From time to time I come across this need; where I need to scrub a file where there are duplicates, there are blank lines, the sort order is all wack, and it just needs to be formatted to where it can be more readable and/or usable.
This method just doesn’t apply to text, but also applies to numbers.
Software Prerequisites:
- NotePad++
- TextFX Characters Plug-in for NotePad++
Enabling TextFX Characters Plug-in
Install NotePad++ with all defaults
Goto Plugins > Plugin Manager > Show Plugin Manager
Install TextFX Characters Plugin
Once successfully downloaded it will prompt for a restart.
After a successful restart of the application you should now see the TextFX entry in the toolbar.
Removing duplicates, blank lines, and sorting data
- Paste the text into Notepad++ (CTRL+V). As you can see, there were lines and half of them were blank.
- Mark all the text (CTRL+A).
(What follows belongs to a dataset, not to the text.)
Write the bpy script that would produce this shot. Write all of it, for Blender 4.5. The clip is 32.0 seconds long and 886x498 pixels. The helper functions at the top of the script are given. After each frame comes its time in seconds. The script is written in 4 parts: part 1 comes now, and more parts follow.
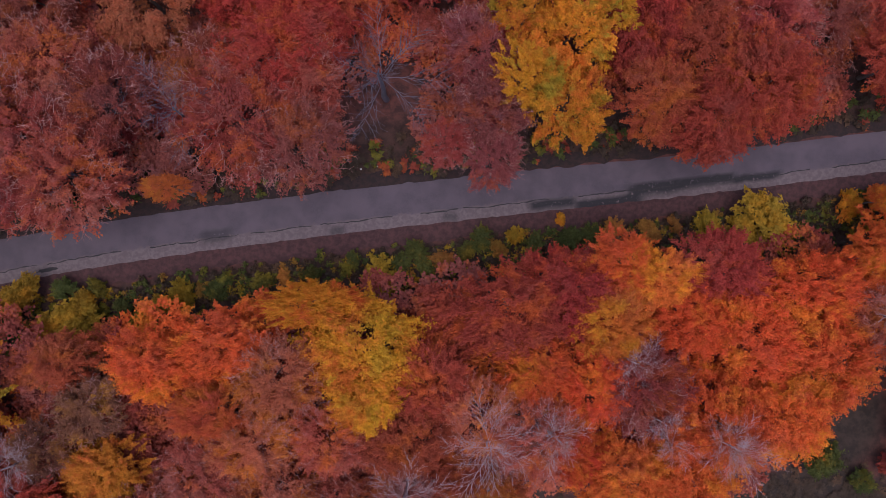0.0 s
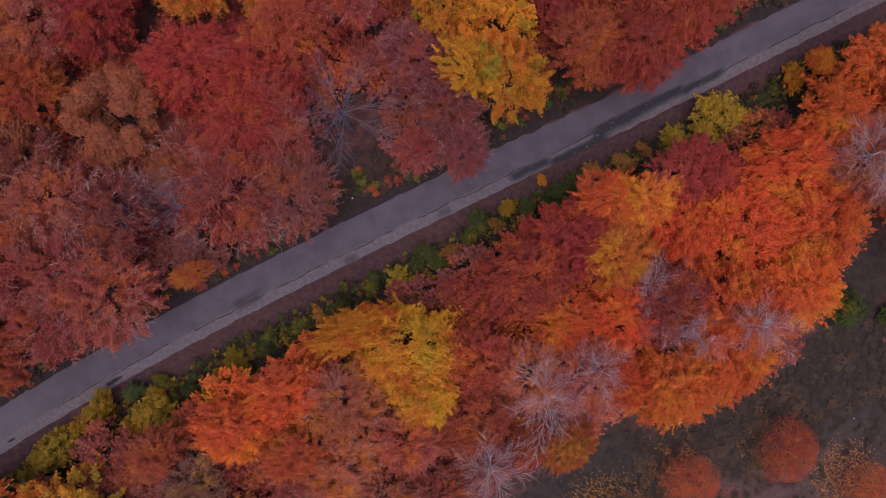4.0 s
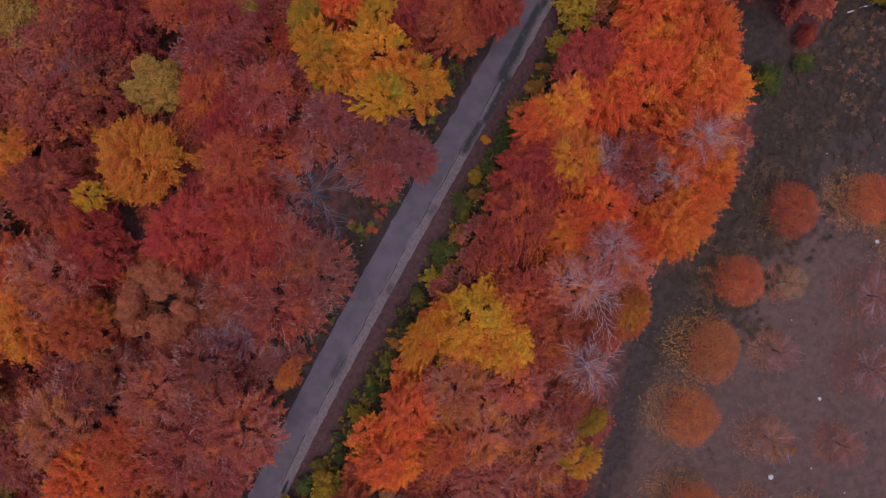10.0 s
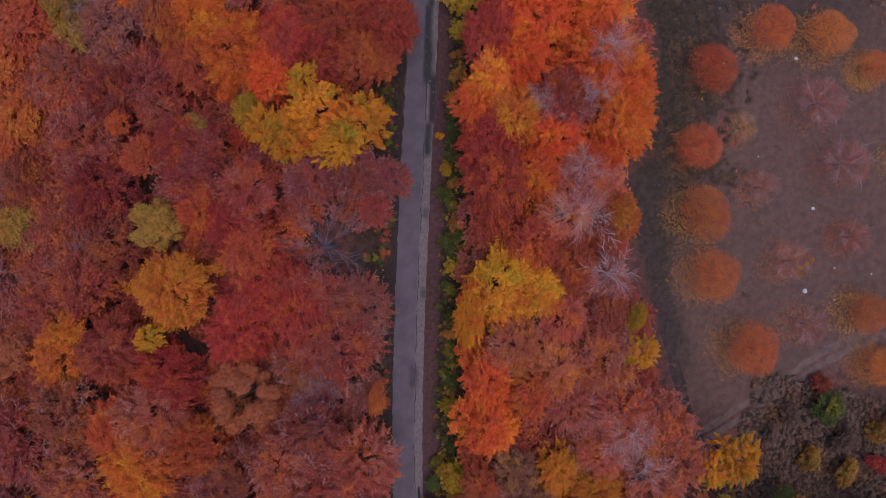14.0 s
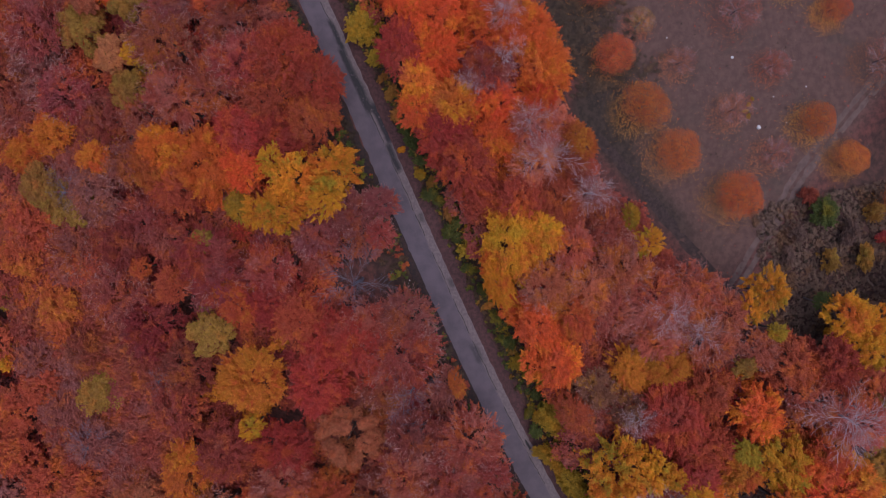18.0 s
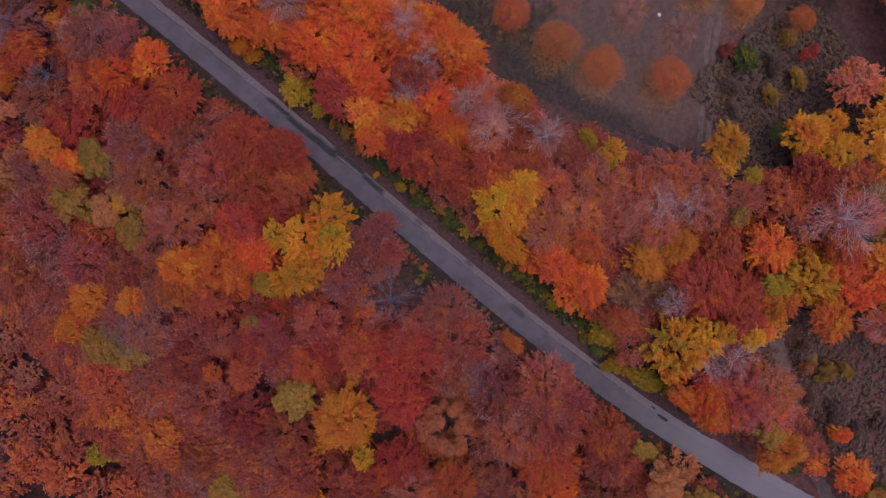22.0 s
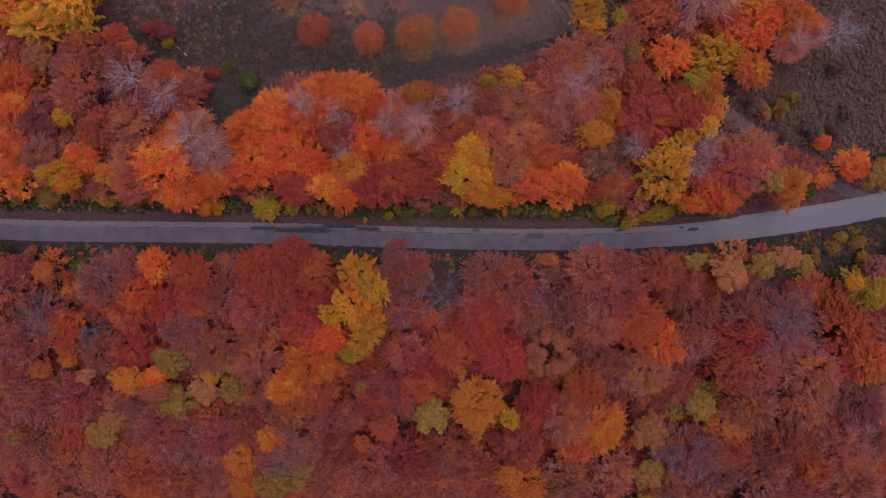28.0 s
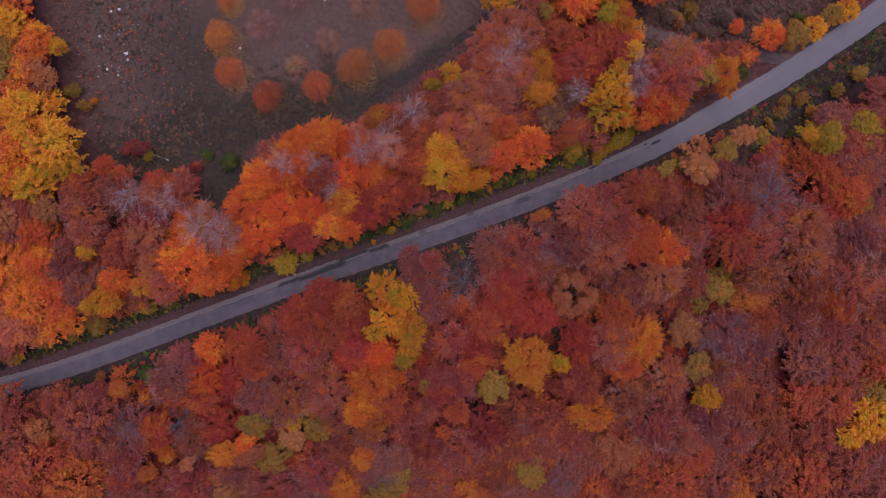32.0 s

Click TextFX → Click TextFX Tools → Check +Sort outputs only UNIQUE (at column) lines (if not already checked).
- Click TextFX → Click TextFX Tools → Click Sort lines case insensitive (at column)
- Duplicates and blank lines have been removed and the data has been sorted alphabetically. (The first line that may appear empty contains a space, which is regarded as a character and is included in the list of unique data.)
This has saved me a lot of time when working with IP addresses or cleaning up text.